Madame Clarette was a legend. She walked like her hips had secrets and glared like thunder lived in her eyelashes. She kept records of wrongs longer than tax archives. You crossed her in '82, and she still stirred her soup with rage.

One hot summer, the mistral wind blew in, wild and unbothered. It slammed her shutters, knocked over her basil, and spilled her tea.

She roared:

"Vent maudit! Tu es comme tous les autres contre moi!"

("Cursed wind! You're like all the others against me!")

But the wind, sassy as ever, whispered back:

"Non, Clarette... je suis juste le combat que tu refuses de confier au Créateur."

("No, Clarette... I'm just the battle you refuse to give to the Creator.")

She paused. Because deep down, in her grudge-wrapped heart, she knew the wind was right.

From that day, she let go. And wouldn’t you know it? Her garden bloomed again. Her laugh came back. Even her cat started liking her more.

Moral of the story?

Let it go before it drags you somewhere you can’t return from.

You, yes you the one holding onto anger like it's rent-controlled.

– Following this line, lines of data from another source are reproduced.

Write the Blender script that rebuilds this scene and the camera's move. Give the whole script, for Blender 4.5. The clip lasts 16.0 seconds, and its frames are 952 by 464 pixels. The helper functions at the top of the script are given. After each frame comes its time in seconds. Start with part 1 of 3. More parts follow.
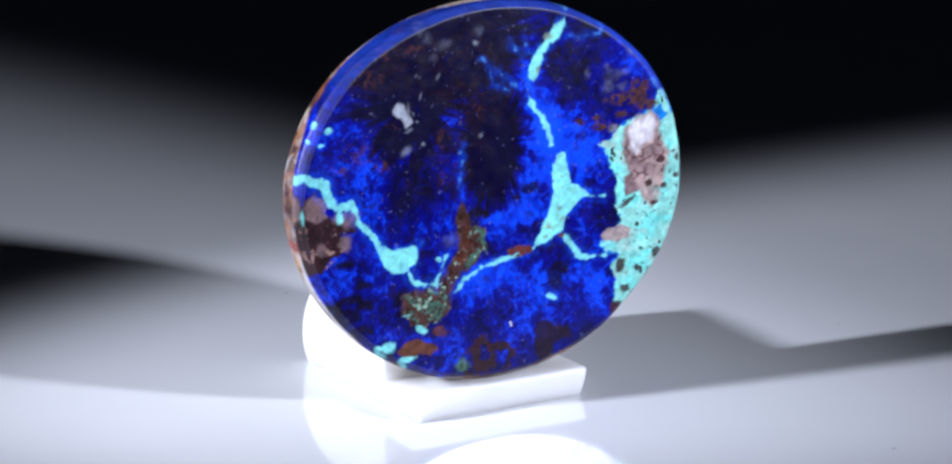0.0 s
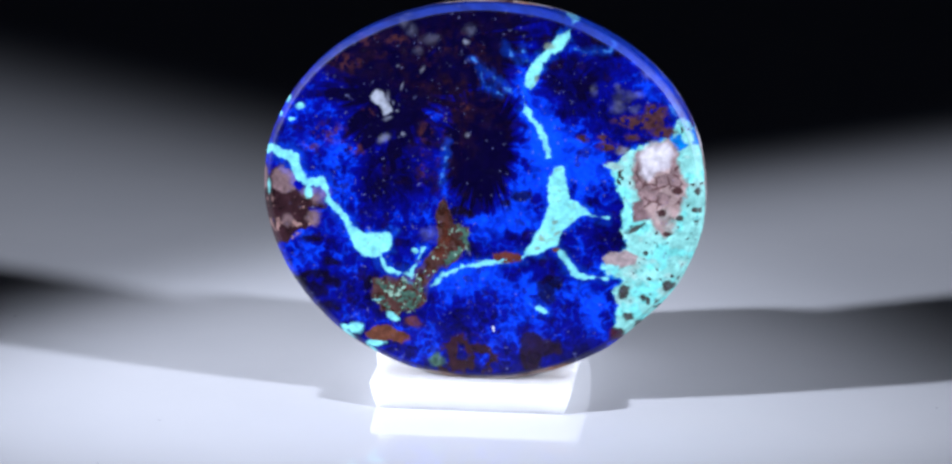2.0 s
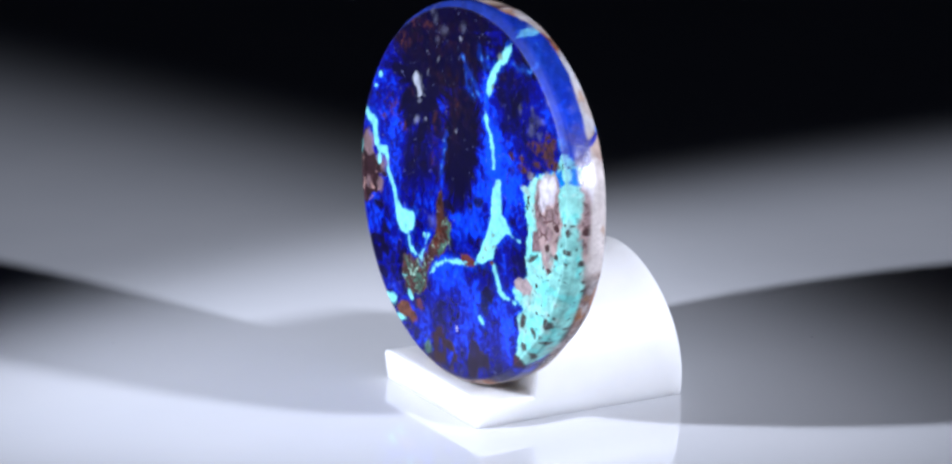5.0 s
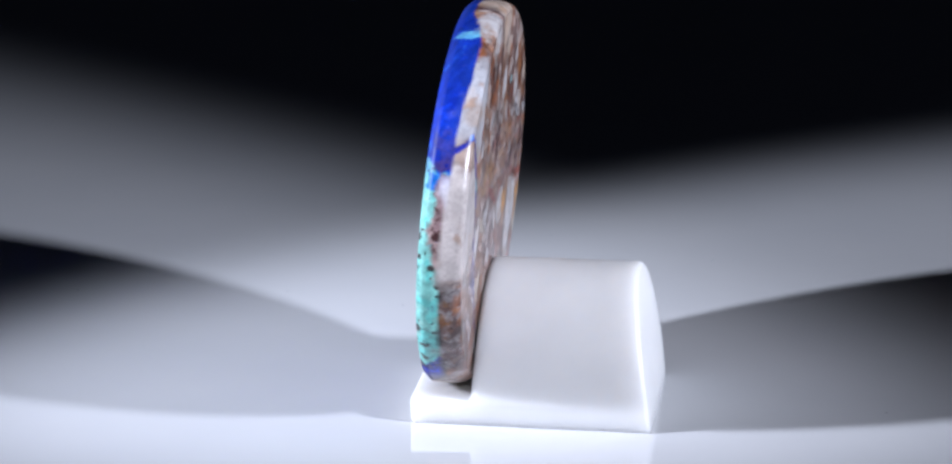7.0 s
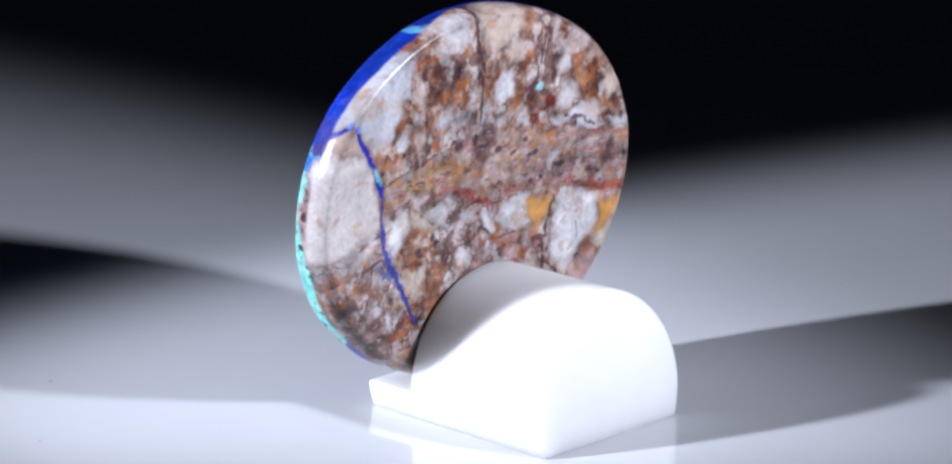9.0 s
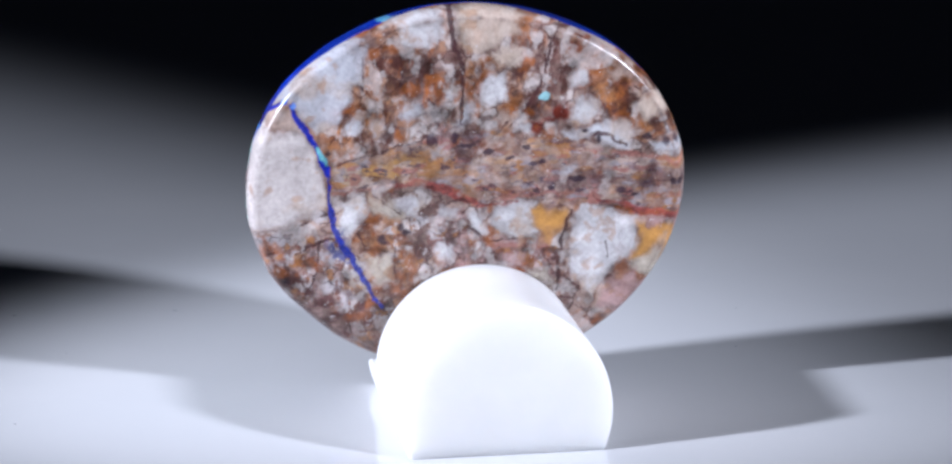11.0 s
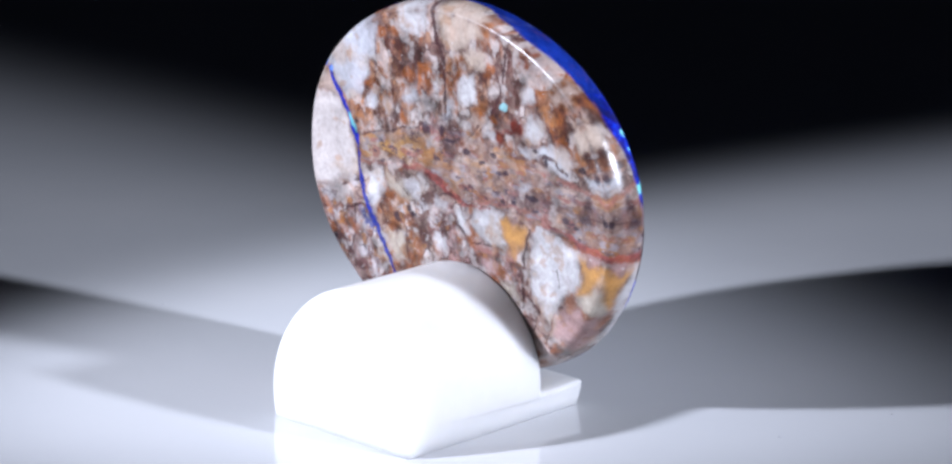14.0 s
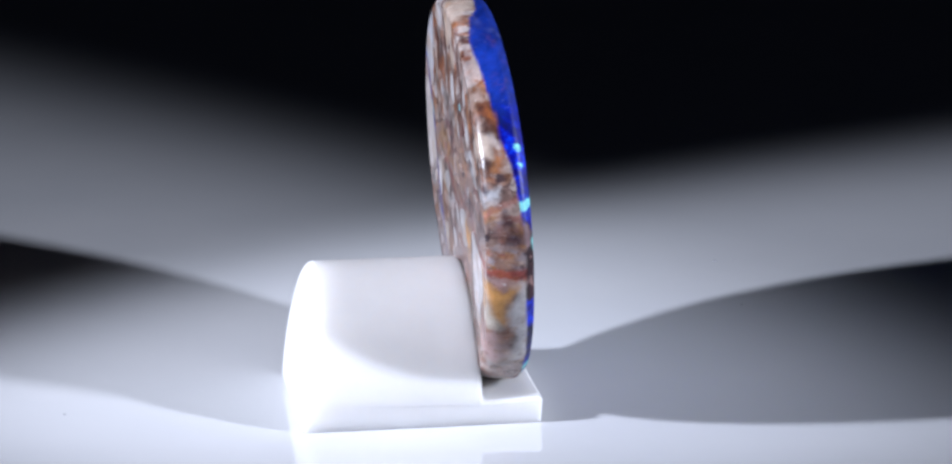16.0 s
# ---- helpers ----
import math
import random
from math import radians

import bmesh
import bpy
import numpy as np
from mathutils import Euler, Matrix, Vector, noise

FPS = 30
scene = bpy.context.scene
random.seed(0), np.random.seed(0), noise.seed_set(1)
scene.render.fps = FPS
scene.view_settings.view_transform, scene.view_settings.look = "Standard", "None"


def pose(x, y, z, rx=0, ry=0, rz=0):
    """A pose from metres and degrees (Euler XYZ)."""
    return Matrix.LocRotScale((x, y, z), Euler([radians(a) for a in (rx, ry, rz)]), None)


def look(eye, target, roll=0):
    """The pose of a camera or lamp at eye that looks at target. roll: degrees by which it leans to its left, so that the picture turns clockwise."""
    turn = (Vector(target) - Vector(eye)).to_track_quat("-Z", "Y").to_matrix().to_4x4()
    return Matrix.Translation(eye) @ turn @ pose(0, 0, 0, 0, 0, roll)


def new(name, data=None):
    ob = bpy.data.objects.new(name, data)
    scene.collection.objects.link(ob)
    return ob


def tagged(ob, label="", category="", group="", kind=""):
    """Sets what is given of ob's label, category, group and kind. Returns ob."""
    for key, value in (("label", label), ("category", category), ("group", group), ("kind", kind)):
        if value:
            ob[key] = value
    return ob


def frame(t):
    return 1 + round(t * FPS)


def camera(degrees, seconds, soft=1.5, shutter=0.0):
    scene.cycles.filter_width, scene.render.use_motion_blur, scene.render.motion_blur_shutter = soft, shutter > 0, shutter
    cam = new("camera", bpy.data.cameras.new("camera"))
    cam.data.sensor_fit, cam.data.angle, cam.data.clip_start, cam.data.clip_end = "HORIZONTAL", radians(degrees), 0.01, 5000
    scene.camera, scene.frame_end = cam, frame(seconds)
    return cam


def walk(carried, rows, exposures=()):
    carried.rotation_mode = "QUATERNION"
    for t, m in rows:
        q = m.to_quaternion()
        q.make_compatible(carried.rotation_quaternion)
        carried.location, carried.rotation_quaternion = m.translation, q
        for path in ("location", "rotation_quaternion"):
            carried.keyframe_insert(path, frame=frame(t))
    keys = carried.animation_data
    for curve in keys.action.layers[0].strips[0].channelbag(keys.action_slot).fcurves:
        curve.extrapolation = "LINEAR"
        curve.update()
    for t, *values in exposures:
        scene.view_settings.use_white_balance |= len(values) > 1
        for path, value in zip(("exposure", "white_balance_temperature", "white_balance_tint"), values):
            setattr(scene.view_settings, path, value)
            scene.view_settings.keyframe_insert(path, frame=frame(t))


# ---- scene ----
# Macro set: an oval slab of polished azurite on a white stand, turning on a glossy white plate
# between two small side lamps in a dark room. 1 mm = 0.001 m.
MM = 0.001

# ---- camera ----
cam = camera(15.28, 16.0, soft=2.6)
EYE = pose(0, -0.330, 0.1089, 90 - 15.63, 0, 0) @ pose(0, 0, 0, 0, 0, 0.32)
walk(cam, [(0.0, EYE), (16.0, EYE)])

# ---- light ----
world = bpy.data.worlds.new("dark_room")
scene.world = world
world.use_nodes = True
world.node_tree.nodes["Background"].inputs["Color"].default_value = (0.5, 0.6, 1.0, 1)
world.node_tree.nodes["Background"].inputs["Strength"].default_value = 0.011


def side_lamp(name, eye, target, half_angle, blend, radius, watts):
    """A small focused spotlight on an arm beside the plate, out of view."""
    data = bpy.data.lights.new(name, "SPOT")
    data.energy, data.color = watts, (0.89, 0.95, 1.14)
    data.spot_size, data.spot_blend = radians(2 * half_angle), blend
    data.shadow_soft_size = radius * MM
    ob = new(name, data)
    ob.matrix_world = look(tuple(c * MM for c in eye), tuple(c * MM for c in target))
    return ob


side_lamp("spotlight_left", (-250, -100, 125), (20, 18, 10), 11.05, 0.78, 8.0, 7.55)
side_lamp("spotlight_right", (250, -145, 134), (-76, 49, 10), 12.7, 1.0, 13.0, 7.7)
scene.view_settings.exposure = 0.0


# ---- node helpers ----
def material(name):
    mat = bpy.data.materials.new(name)
    mat.use_nodes = True
    tree = mat.node_tree
    return mat, tree, tree.nodes["Principled BSDF"]


def put(tree, kind, **values):
    node = tree.nodes.new(kind)
    for key, value in values.items():
        node.inputs[key.replace("_", " ")].default_value = value
    return node


def noise_node(tree, scale, detail=4.0, rough=0.55):
    at = tree.nodes.new("ShaderNodeTexCoord")
    node = put(tree, "ShaderNodeTexNoise", Scale=scale, Detail=detail, Roughness=rough)
    tree.links.new(at.outputs["Object"], node.inputs["Vector"])
    return node


def ramp(tree, source, stops):
    node = tree.nodes.new("ShaderNodeValToRGB")
    el = node.color_ramp.elements
    while len(el) < len(stops):
        el.new(0.5)
    for e, (pos, col) in zip(el, stops):
        e.position, e.color = pos, (*col, 1)
    tree.links.new(source, node.inputs["Fac"])
    return node.outputs["Color"]


def bump(tree, shader, height, strength, distance):
    node = put(tree, "ShaderNodeBump", Strength=strength, Distance=distance)
    tree.links.new(height, node.inputs["Height"])
    tree.links.new(node.outputs["Normal"], shader.inputs["Normal"])


# ---- materials ----
def plate_material():
    mat, tree, sh = material("white_acrylic")
    broad, fine = noise_node(tree, 35.0), noise_node(tree, 1500.0, 3.0)
    tree.links.new(ramp(tree, broad.outputs["Fac"], [(0.3, (0.59, 0.60, 0.62)), (0.7, (0.63, 0.635, 0.65))]), sh.inputs["Base Color"])
    tree.links.new(ramp(tree, broad.outputs["Fac"], [(0.3, (0.05,) * 3), (0.75, (0.09,) * 3)]), sh.inputs["Roughness"])
    sh.inputs["IOR"].default_value = 1.49
    bump(tree, sh, fine.outputs["Fac"], 0.02, 0.00002)
    return mat


def stand_material():
    mat, tree, sh = material("white_moulded_plastic")
    broad, fine = noise_node(tree, 220.0), noise_node(tree, 6000.0, 3.0)
    tree.links.new(ramp(tree, broad.outputs["Fac"], [(0.3, (0.655, 0.65, 0.645)), (0.7, (0.69, 0.685, 0.68))]), sh.inputs["Base Color"])
    sh.inputs["Roughness"].default_value = 0.42
    sh.inputs["Subsurface Weight"].default_value = 0.9
    sh.inputs["Subsurface Radius"].default_value = (1.0, 0.95, 0.9)
    sh.inputs["Subsurface Scale"].default_value = 6.0 * MM
    bump(tree, sh, fine.outputs["Fac"], 0.08, 0.00004)
    return mat


def cloth_material():
    mat, tree, sh = material("black_cloth")
    fine = noise_node(tree, 900.0)
    tree.links.new(ramp(tree, fine.outputs["Fac"], [(0.3, (0.006, 0.006, 0.007)), (0.7, (0.014, 0.014, 0.016))]), sh.inputs["Base Color"])
    sh.inputs["Roughness"].default_value = 0.95
    sh.inputs["Specular IOR Level"].default_value = 0.1
    bump(tree, sh, fine.outputs["Fac"], 0.3, 0.0004)
    return mat


def dust_material():
    mat, tree, sh = material("grey_dust")
    fine = noise_node(tree, 9000.0)
    tree.links.new(ramp(tree, fine.outputs["Fac"], [(0.3, (0.25, 0.25, 0.28)), (0.7, (0.4, 0.4, 0.43))]), sh.inputs["Base Color"])
    sh.inputs["Roughness"].default_value = 0.8
    return mat


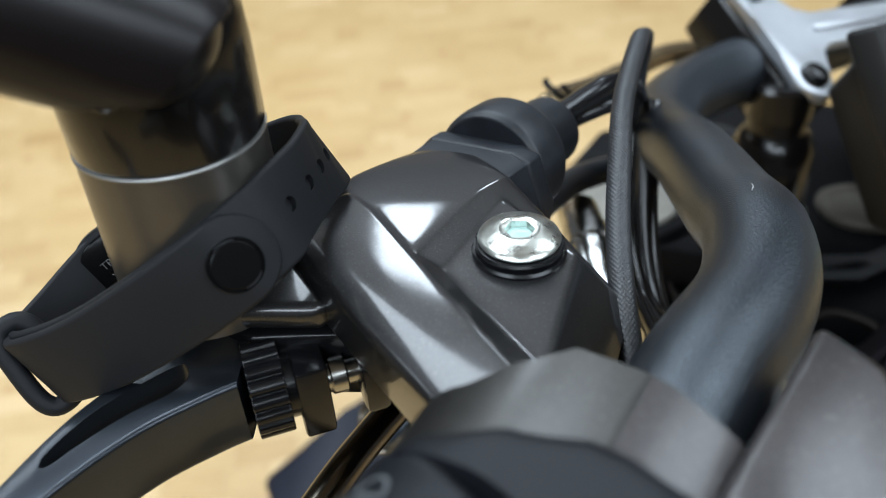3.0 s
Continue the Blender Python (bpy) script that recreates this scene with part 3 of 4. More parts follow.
arm_r = [0.25, 0.6, 0.9, 1.0, 1.02, 1.0, 0.98, 0.95]
chin = Vector((-45, -20, 46.3))
trim = prism([(-60, -60), (60, -60), (60, 60), (-60, 60)], 0, 60, basis(chin, (0.69, 0, -0.73), (0, 1, 0)))
soften(part("arm", cut(sweep(arm_line, circle(10.6, 40, 1.0), scale=arm_r), trim, prism([(-120, -80), (40, -80), (40, 60), (-120, 60)], -40, 45.0)), ARM, mirror, "satin black mirror arm"), 1.2, 3, 40)
neck = sweep(spline([(-59.7, 6.2, 40), (-58.5, 1, 48), AP + AD * 4 + Vector((-2, 4, 1)), AP + AD * 12], 8), circle(13.4, 32), scale=[0.96 - 0.24 * i / 24 for i in range(25)])
part("elbow", neck, ARM, mirror, "satin black elbow between arm and post")
part("grub_screw", lathe((-61.2, -9.6, 39.3), (-0.09, -1, 0), [(0, -1), (2.9, -1), (2.9, 0.5), (2.5, 0.7), (2.2, 0.3), (1.6, 0.2), (0, 0.2)], 24), BLACK_METAL, mirror, "recessed black grub screw")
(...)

Let me tell you something the seagulls of Marseille know and the fishmongers preach:

Life is too short to live it clenched.

Loosen your fists. Unwrinkle your face. Smile like your ancestors prayed for you (because they did). Live like you already know the end of the story (because you do).

You think peace means they got away with it? No, darling.

Peace means you did.

You walked away. You gave it to the heavens. You upgraded your spirit while they stayed petty.

Aspirations & Lessons From the Sea

The sea in Marseille doesn't fight the sky. It reflects it.

Why are you fighting what you're meant to reflect?

Reflect hope. Reflect faith. Reflect the Creator's hand over your life.

Every battle ain’t for you. Every insult doesn’t deserve your reaction. You don’t have to RSVP to every drama you’re invited to. Let your silence be your sword, your kindness your crown.

"Ce n'est pas ta guerre. C'est ton témoignage."

("This is not your war. It's your testimony.")

Let The Creator show off. Watch mountains move. Watch tables turn. Watch you win in ways you never imagined.

And while you're waiting for that victory?

Ton sourire est le soleil. Ne fronce pas les sourcils on n’a pas besoin de pluie.

(Your smile is sunshine. Don't frown we don't need rain.)

Laugh like you've already won. Dance in your kitchen. Praise in your problems. Keep your joy close and your ego on mute.

Victory is yours. Not because you're mighty, but because you're marked.

And marked people?

We walk different. We rise different. We love different.

Because we know:

La bataille n'est pas à nous.

(The battle is not ours.)

It never was.

Now go ahead. Smile like the sun. We’ve had enough rain.